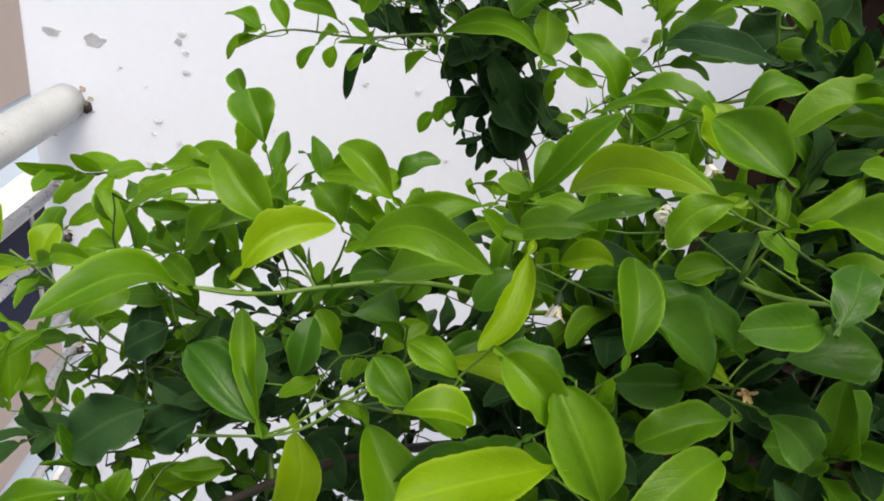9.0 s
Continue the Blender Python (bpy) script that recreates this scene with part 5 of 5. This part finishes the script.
clump((0.617, 0.627, 1.251), (0.100, 0.060, 0.030), 9, 0.038, (0.85, 1.05))
clump((0.421, 0.509, 1.300), (0.040, 0.050, 0.020), 3, 0.038, (0.85, 1.05))
clump((0.596, 0.514, 1.244), (0.050, 0.050, 0.030), 6, 0.038, (0.75, 1.05))
clump((0.403, 0.553, 1.291), (0.040, 0.050, 0.020), 2, 0.036, (0.85, 1.05))

# twigs join each leaf stalk to the crown, the nearest first
twigs, stalk = inner_twigs, bmesh.new()
CROWN_KIND = {YOUNG: 0, FRESH: 0, BRIGHT_CROWN: 0, GREEN: 1, MID_CROWN: 1, OLD_SHADED: 2, SHADED_CROWN: 2}
spots = np.array([tuple(p) for p, _ in joints])
thick = [r for _, r in joints]
heads = np.array([tuple(p + way * 0.012 + Vector((0, 0.02, -0.015))) for p, way, _ in buds])


def reach_of(marks):
    """How far each waiting stalk is from the given spots, and which of them is the nearest."""
    gap = heads[:, None, :] - marks[None, :, :]
    far = np.sqrt((gap * gap).sum(axis=2)) + np.maximum(marks[None, :, 2] - heads[:, None, 2] - 0.01, 0) * 0.6
    return far.min(axis=1), far.argmin(axis=1)


near, which = reach_of(spots)
waiting = np.ones(len(buds), bool)
while waiting.any():
    k = int(np.where(waiting, near, 1e9).argmin())
    waiting[k] = False
    base, way, kind = buds[k]
    root, r = Vector(spots[which[k]]), thick[which[k]]
    span = (root - base).length
    mid = base.lerp(root, 0.5) + (way * 0.6 + Vector((0, 0.8, -0.6))) * min(span * 0.15, 0.007)
    n = max(3, int(span / 0.012))
    wob = Vector((random.Random(k).uniform(-1, 1), random.Random(k + 900).uniform(-1, 1), 0)) * span * 0.03
    pts = [root.lerp(mid, i / n).lerp(mid.lerp(base, i / n), i / n) + wob * math.sin(math.tau * i / n) for i in range(n + 1)]
    r0 = min(r, 0.0008 + 0.004 * span)
    radii = [r0 + (0.0006 - r0) * i / n for i in range(n + 1)]
    tube(stalk if kind in (YOUNG, FRESH, GREEN) and span < 0.09 else twigs, pts, radii, 5, False)
    if span > 0.04 and CROWN_KIND[kind] < 2:
        # a long bare twig bears small leaves on its way
        rr, which_mix = random.Random(k + 77), CROWN_KIND[kind]
        for i in range(2, n, 3):
            run = (pts[i] - pts[i - 1]).normalized()
            out = (Vector((rr.uniform(-1, 1), rr.uniform(-0.6, 0.6), rr.uniform(-0.4, 1.0))) + run * 0.5).normalized()
            size = rr.uniform(0.020, 0.034)
            leaf_grid(MIXES[which_mix], UVS[which_mix], blade_frame(pts[i] + out * 0.16 * size, pts[i] + out * size, (FACE + Vector((rr.uniform(-0.6, 0.6), 0, rr.uniform(0, 0.9)))).normalized()), size, size * rr.uniform(0.40, 0.54), 0.0, rr.randint(0, 10**6), 12, 4)
    fresh_spots = np.array([tuple(p) for p in pts[1:]])
    far, at = reach_of(fresh_spots)
    better = far < near
    near = np.where(better, far, near)
    which = np.where(better, at + len(spots), which)
    spots = np.vstack([spots, fresh_spots])
    thick += radii[1:]
for b, material in zip(MIXES, (BRIGHT_CROWN, MID_CROWN, SHADED_CROWN)):
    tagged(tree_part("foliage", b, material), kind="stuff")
tagged(tree_part("twig_work", twigs, TWIG), "thin brown twigs inside the crown", kind="stuff")
tagged(tree_part("leaf_stalk", stalk, SHOOT), "thin green leaf stalks", kind="stuff")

•••••

• **Set task**: Write out the full listing verbatim, excluding its pictures.

• **Answer to the exercise**:
9.0 s
Continue the Blender Python (bpy) script that recreates this scene with part 5 of 5. This part finishes the script.
clump((0.617, 0.627, 1.251), (0.100, 0.060, 0.030), 9, 0.038, (0.85, 1.05))
clump((0.421, 0.509, 1.300), (0.040, 0.050, 0.020), 3, 0.038, (0.85, 1.05))
clump((0.596, 0.514, 1.244), (0.050, 0.050, 0.030), 6, 0.038, (0.75, 1.05))
clump((0.403, 0.553, 1.291), (0.040, 0.050, 0.020), 2, 0.036, (0.85, 1.05))

# twigs join each leaf stalk to the crown, the nearest first
twigs, stalk = inner_twigs, bmesh.new()
CROWN_KIND = {YOUNG: 0, FRESH: 0, BRIGHT_CROWN: 0, GREEN: 1, MID_CROWN: 1, OLD_SHADED: 2, SHADED_CROWN: 2}
spots = np.array([tuple(p) for p, _ in joints])
thick = [r for _, r in joints]
heads = np.array([tuple(p + way * 0.012 + Vector((0, 0.02, -0.015))) for p, way, _ in buds])


def reach_of(marks):
    """How far each waiting stalk is from the given spots, and which of them is the nearest."""
    gap = heads[:, None, :] - marks[None, :, :]
    far = np.sqrt((gap * gap).sum(axis=2)) + np.maximum(marks[None, :, 2] - heads[:, None, 2] - 0.01, 0) * 0.6
    return far.min(axis=1), far.argmin(axis=1)


near, which = reach_of(spots)
waiting = np.ones(len(buds), bool)
while waiting.any():
    k = int(np.where(waiting, near, 1e9).argmin())
    waiting[k] = False
    base, way, kind = buds[k]
    root, r = Vector(spots[which[k]]), thick[which[k]]
    span = (root - base).length
    mid = base.lerp(root, 0.5) + (way * 0.6 + Vector((0, 0.8, -0.6))) * min(span * 0.15, 0.007)
    n = max(3, int(span / 0.012))
    wob = Vector((random.Random(k).uniform(-1, 1), random.Random(k + 900).uniform(-1, 1), 0)) * span * 0.03
    pts = [root.lerp(mid, i / n).lerp(mid.lerp(base, i / n), i / n) + wob * math.sin(math.tau * i / n) for i in range(n + 1)]
    r0 = min(r, 0.0008 + 0.004 * span)
    radii = [r0 + (0.0006 - r0) * i / n for i in range(n + 1)]
    tube(stalk if kind in (YOUNG, FRESH, GREEN) and span < 0.09 else twigs, pts, radii, 5, False)
    if span > 0.04 and CROWN_KIND[kind] < 2:
        # a long bare twig bears small leaves on its way
        rr, which_mix = random.Random(k + 77), CROWN_KIND[kind]
        for i in range(2, n, 3):
            run = (pts[i] - pts[i - 1]).normalized()
            out = (Vector((rr.uniform(-1, 1), rr.uniform(-0.6, 0.6), rr.uniform(-0.4, 1.0))) + run * 0.5).normalized()
            size = rr.uniform(0.020, 0.034)
            leaf_grid(MIXES[which_mix], UVS[which_mix], blade_frame(pts[i] + out * 0.16 * size, pts[i] + out * size, (FACE + Vector((rr.uniform(-0.6, 0.6), 0, rr.uniform(0, 0.9)))).normalized()), size, size * rr.uniform(0.40, 0.54), 0.0, rr.randint(0, 10**6), 12, 4)
    fresh_spots = np.array([tuple(p) for p in pts[1:]])
    far, at = reach_of(fresh_spots)
    better = far < near
    near = np.where(better, far, near)
    which = np.where(better, at + len(spots), which)
    spots = np.vstack([spots, fresh_spots])
    thick += radii[1:]
for b, material in zip(MIXES, (BRIGHT_CROWN, MID_CROWN, SHADED_CROWN)):
    tagged(tree_part("foliage", b, material), kind="stuff")
tagged(tree_part("twig_work", twigs, TWIG), "thin brown twigs inside the crown", kind="stuff")
tagged(tree_part("leaf_stalk", stalk, SHOOT), "thin green leaf stalks", kind="stuff")